The Texas Tech finance professor, also a CFP, summarizes the study’s finding as follows:

“In markets where some prices are shrouded, the less sophisticated consumers gravitate toward the products with higher prices while the more sophisticated see through opaque pricing and make better choices. This serves the industry [which] can segment the market by sophistication and sell different products to different consumer groups—for example commission funds to less sophisticated customers and lower-fee, direct channel to the more sophisticated—for example, Merrill Edge.”

So, while Finke acknowledges that commissions motivate the industry to serve middle-class clients, the questions he asks are whether different compensation schemes could provide that motivation and whether consumers should have precise information about what they’re paying for financial advice. And he answers affirmatively to both.

“There are plenty of professions that seem to have been able to withstand consumers’ ability to recognize how much they’re paying for that service,” Finke says.

As an example, he adds that he can’t drive two blocks in downtown Lubbock, Texas, without seeing various advertisements competing to offer accounting services. Like law or accounting, “there’s enough of a need that they will be able to sell” investment advice.

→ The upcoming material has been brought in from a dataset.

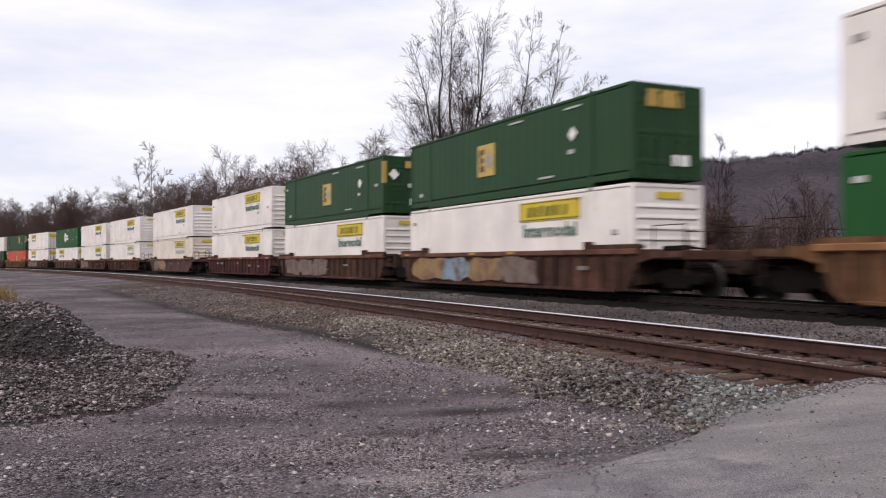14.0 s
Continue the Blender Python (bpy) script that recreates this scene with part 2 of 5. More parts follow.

Moreover, the dominant industry method of providing such services has a demand-depressing effect that is often not considered.

“One of the most important marketing problems that the brokerage industry has is a general lack of consumer trust,” Finke says. “There’s no question that consumers want professional advice; they need help. Being able to assure a customer that the rep is looking out for their best interest just seems like common marketing sense. If you look at any survey of consumers that asks why they don’t seek services, the No. 1 answer is trust. This is an important barrier for the industry to surmount.”

Besides restoring trust, the industry must do more to professionalize the provision of financial planning advice, Finke says. “We [need to] train people either at universities or through some sort of continuing professional education format to be able to provide advice that is science-based and unambiguously in the interest of the client,” he says.